Saí do palco sufocada, nunca conseguiria achar aquela situação normal. Dessa vez não vi sua apresentação, preferi ficar nos bastidores me recompondo e me esgueirando do Ethan, pois nosso beijo me deixou ainda mais tímida.

Fui para o quarto onde eu escondia meus míseros trocados, dentro de um buraco na parede repleto de notas amassadas de tudo que já ganhei por aqui. Quando escondia dentro do meu travesseiro, certa vez algumas notas sumiram, então tive que mantê-las em um local mais seguro.

Não sabia que haviam tantas, talvez fosse o suficiente para ajudar a Gisele.

Não. Pensei.

Larguei o dinheiro no chão. Não era da minha conta, esse dinheiro seria para minha fuga.

Passei as mãos no rosto com força.

Ethan me repreenderia, ele teria razão, mas ele também não é obrigado a dar seu corpo a homens estranhos todas as noites. Gisele não merecia, mas ela continuava sendo uma mulher desesperada, e se eu pudesse ajudar faria.

Escondi as notas dentro do meu vestido. Esperei longas horas no corredor, era nítido que ela teria muitos clientes hoje.
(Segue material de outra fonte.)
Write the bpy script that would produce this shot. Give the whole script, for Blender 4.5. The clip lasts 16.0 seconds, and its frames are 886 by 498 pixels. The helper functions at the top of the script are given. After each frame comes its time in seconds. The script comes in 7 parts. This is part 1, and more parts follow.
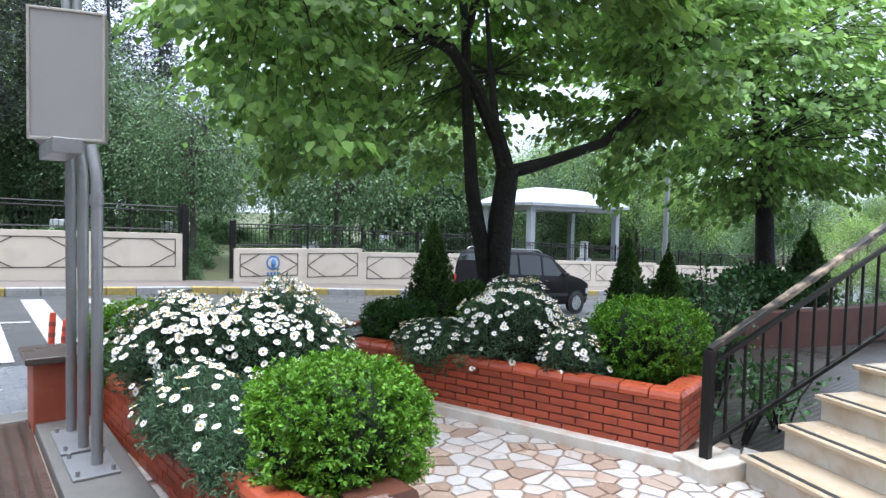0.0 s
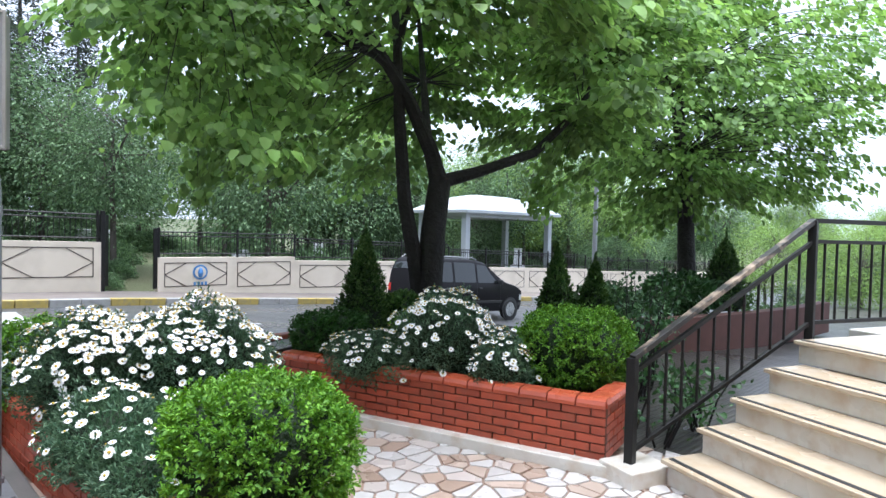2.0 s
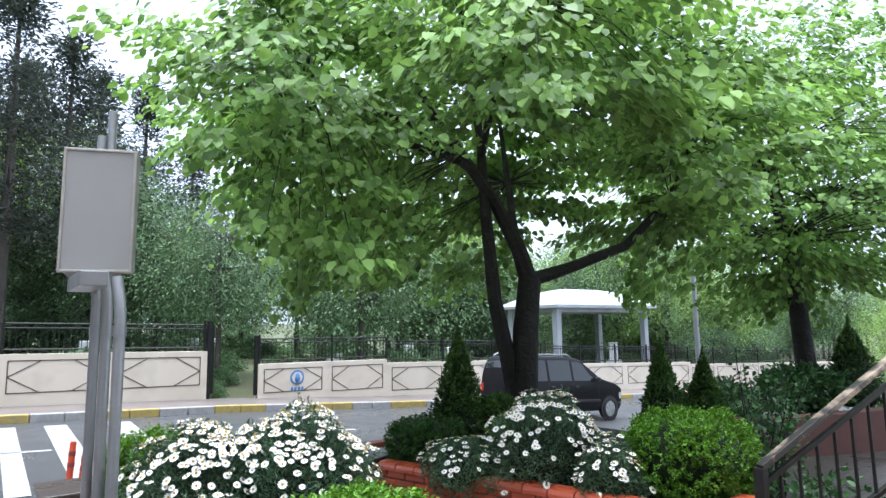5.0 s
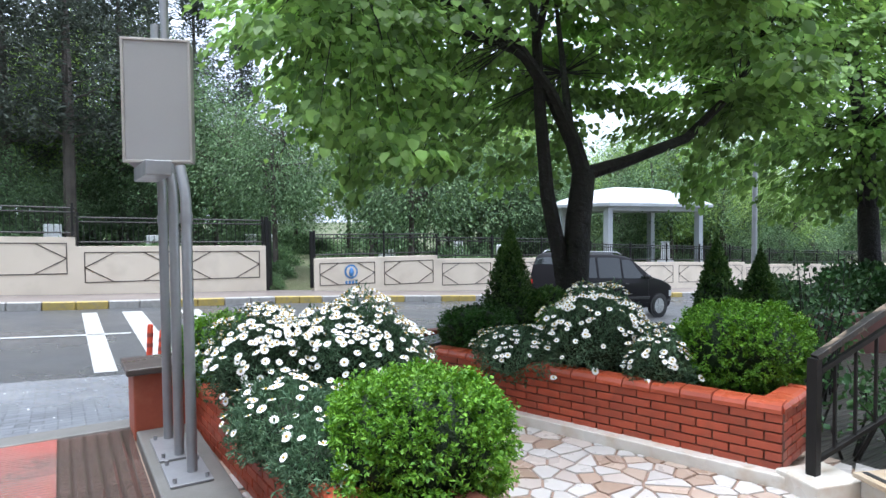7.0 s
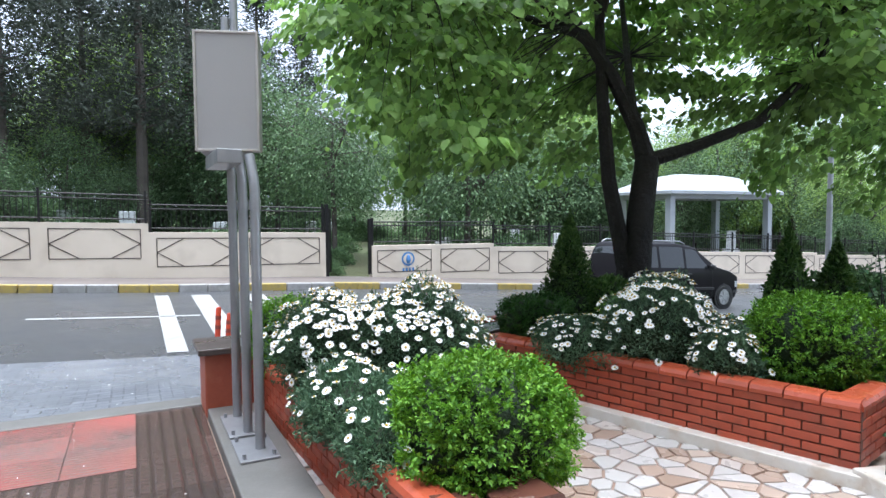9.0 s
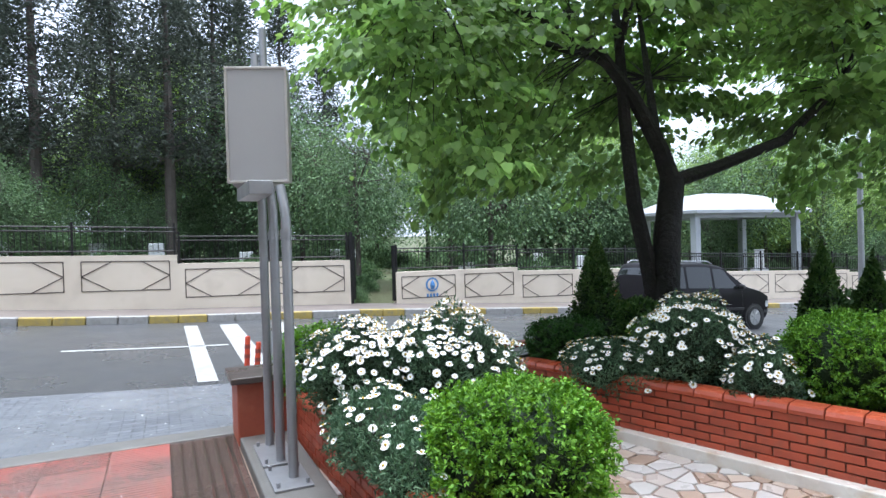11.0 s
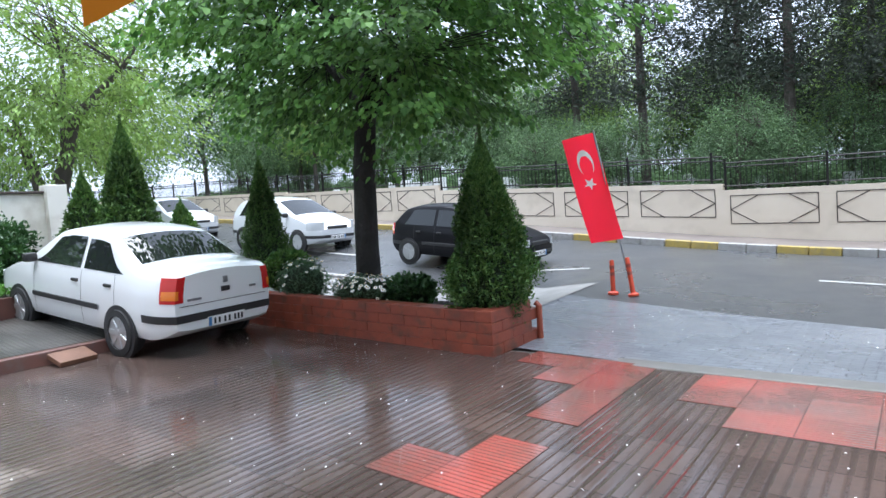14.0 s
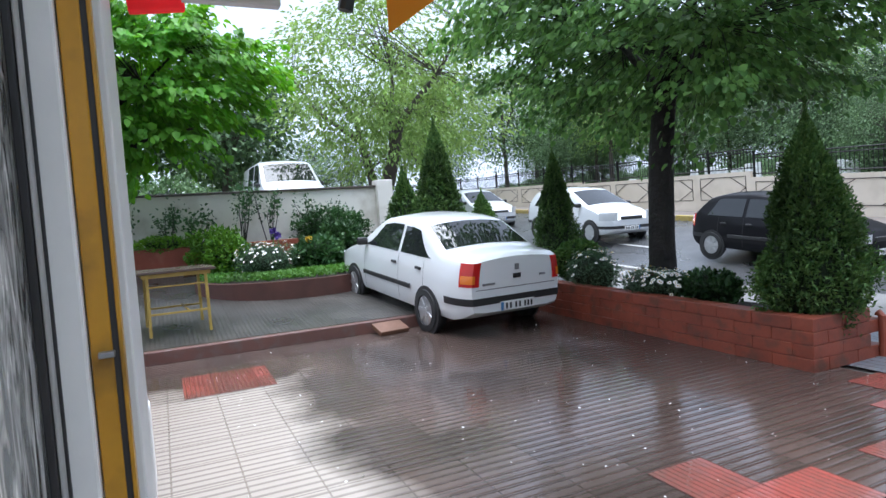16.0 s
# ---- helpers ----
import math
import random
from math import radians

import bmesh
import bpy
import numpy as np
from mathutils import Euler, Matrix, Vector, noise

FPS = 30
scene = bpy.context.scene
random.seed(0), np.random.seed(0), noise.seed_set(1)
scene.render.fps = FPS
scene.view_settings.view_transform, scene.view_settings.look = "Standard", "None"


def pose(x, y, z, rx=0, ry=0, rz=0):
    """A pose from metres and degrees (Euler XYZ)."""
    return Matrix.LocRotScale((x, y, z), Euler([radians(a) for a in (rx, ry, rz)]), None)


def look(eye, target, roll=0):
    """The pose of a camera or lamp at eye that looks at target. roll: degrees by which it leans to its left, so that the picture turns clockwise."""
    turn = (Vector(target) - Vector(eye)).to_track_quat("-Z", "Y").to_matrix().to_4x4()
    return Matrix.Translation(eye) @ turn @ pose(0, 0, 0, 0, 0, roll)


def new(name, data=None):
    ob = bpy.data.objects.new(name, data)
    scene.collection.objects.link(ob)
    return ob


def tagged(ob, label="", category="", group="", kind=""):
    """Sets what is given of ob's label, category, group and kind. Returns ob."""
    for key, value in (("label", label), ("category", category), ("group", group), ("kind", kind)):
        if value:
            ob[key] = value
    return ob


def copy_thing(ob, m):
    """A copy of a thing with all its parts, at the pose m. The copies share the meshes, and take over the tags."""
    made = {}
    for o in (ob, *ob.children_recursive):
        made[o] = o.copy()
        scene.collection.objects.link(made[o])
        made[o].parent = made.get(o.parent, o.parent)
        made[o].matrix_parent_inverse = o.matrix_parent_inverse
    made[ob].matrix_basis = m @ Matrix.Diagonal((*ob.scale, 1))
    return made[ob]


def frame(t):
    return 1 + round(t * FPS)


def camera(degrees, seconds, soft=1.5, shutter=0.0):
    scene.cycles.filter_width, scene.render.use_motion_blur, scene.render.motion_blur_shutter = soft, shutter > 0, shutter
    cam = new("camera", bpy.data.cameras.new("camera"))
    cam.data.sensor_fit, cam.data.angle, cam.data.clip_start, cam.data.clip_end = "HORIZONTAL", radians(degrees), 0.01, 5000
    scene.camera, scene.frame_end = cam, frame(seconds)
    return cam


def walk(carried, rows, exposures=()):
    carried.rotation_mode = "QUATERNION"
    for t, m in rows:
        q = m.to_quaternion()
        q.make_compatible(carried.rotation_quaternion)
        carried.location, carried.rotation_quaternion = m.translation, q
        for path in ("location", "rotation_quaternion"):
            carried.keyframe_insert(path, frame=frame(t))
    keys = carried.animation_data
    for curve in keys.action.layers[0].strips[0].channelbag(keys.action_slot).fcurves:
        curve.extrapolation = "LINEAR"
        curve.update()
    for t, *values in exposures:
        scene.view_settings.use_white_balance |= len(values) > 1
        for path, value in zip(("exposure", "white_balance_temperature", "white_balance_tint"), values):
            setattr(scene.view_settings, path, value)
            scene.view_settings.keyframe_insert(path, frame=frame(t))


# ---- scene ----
cam = camera(71.87, 16.0)
# seconds, eye, yaw, pitch, roll
PATH = [
    (0.0, 0.045, -0.095, 1.565, -38.86, -2.47, -1.36),
    (0.5, 0.053, -0.099, 1.571, -41.03, -3.09, -1.35),
    (1.0, 0.077, -0.101, 1.565, -42.64, -3.29, -1.47),
    (1.5, 0.083, -0.103, 1.567, -43.40, -3.55, -1.34),
    (2.0, 0.103, -0.101, 1.598, -44.80, -1.72, -1.34),
    (2.5, 0.104, -0.089, 1.607, -44.08, 1.94, -0.98),
    (3.0, 0.090, -0.083, 1.628, -41.03, 4.58, -0.16),
    (3.2, 0.081, -0.078, 1.634, -40.03, 5.38, 0.07),
    (5.3, 0.087, -0.059, 1.642, -35.66, 7.24, 1.06),
    (5.5, 0.085, -0.048, 1.637, -34.94, 6.06, 0.95),
    (6.0, 0.080, -0.052, 1.609, -34.15, 1.89, 0.43),
    (6.5, 0.072, -0.045, 1.588, -33.05, -0.72, 0.28),
    (7.0, 0.064, -0.041, 1.583, -31.99, -2.07, 0.47),
    (7.5, 0.055, -0.034, 1.580, -30.33, -2.96, 0.24),
    (8.0, 0.045, -0.026, 1.574, -28.63, -4.00, 0.15),
    (8.5, 0.039, -0.027, 1.576, -27.43, -3.76, 0.20),
    (11.0, -0.018, -0.032, 1.580, -24.78, -0.76, 1.60),
    (11.5, -0.021, 0.053, 1.573, -15.55, -2.14, 2.02),
    (12.0, 0.012, 0.121, 1.570, 0.56, -2.11, 1.23),
    (12.5, 0.025, 0.141, 1.564, 10.65, -3.35, 2.04),
    (13.0, -0.014, 0.117, 1.564, 19.24, -4.19, 2.49),
    (13.5, -0.095, 0.054, 1.571, 28.01, -3.76, 3.85),
    (14.0, -0.172, -0.029, 1.592, 38.06, -3.79, 4.22),
    (14.5, -0.204, 0.012, 1.602, 50.59, -2.38, 3.59),
    (15.0, -0.191, 0.073, 1.587, 58.35, -2.22, 4.46),
    (15.5, -0.201, 0.072, 1.580, 63.69, -1.86, 4.63),
    (16.0, -0.221, 0.075, 1.581, 65.21, -2.66, 4.16),
]
walk(cam, [(t, pose(x, y, z, 90 + pitch, roll, yaw)) for t, x, y, z, yaw, pitch, roll in PATH],
     exposures=((0.0, 1.28, 5840, 10), (5.5, 1.34, 5840, 10), (8.5, 1.26, 5840, 10), (11.0, 1.24, 5840, 10), (12.5, 1.13, 5840, 8), (13.6, 1.18, 5840, 8), (14.4, 1.22, 5800, 10), (15.0, 1.12, 5780, 10), (15.5, 1.0, 5750, 10), (16.0, 0.97, 5750, 10)))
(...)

Me sentei no chão com minhas pernas fracas, antes que eu fechasse meus olhos ela finalmente apareceu com um cigarro entre os dedos, cambaleando pelo corredor.

Levantei e tirei as notas amassadas, estendi para ela que franziu o cenho.

— Pegue. — Estendo novamente.

Ela ficou algum tempo tentando assimilar, balançando a cabeça, com os olhos vermelhos.

— Jade...

— Pegue. É tudo o que tenho. Faça o que precisar.

Gisele me surpreendeu com um abraço apertado, não correspondi de início, mas depois dei batidinhas na sua costa.

— Não sei como agradecê-la, trabalharei em dobro para pagá-la. — Falou emocionada.

Balanço a cabeça.

— Não precisa.

Tudo que eu menos queria era que ela se esforçasse mais.

Gisele me abraça mais uma vez, dessa vez eu correspondo.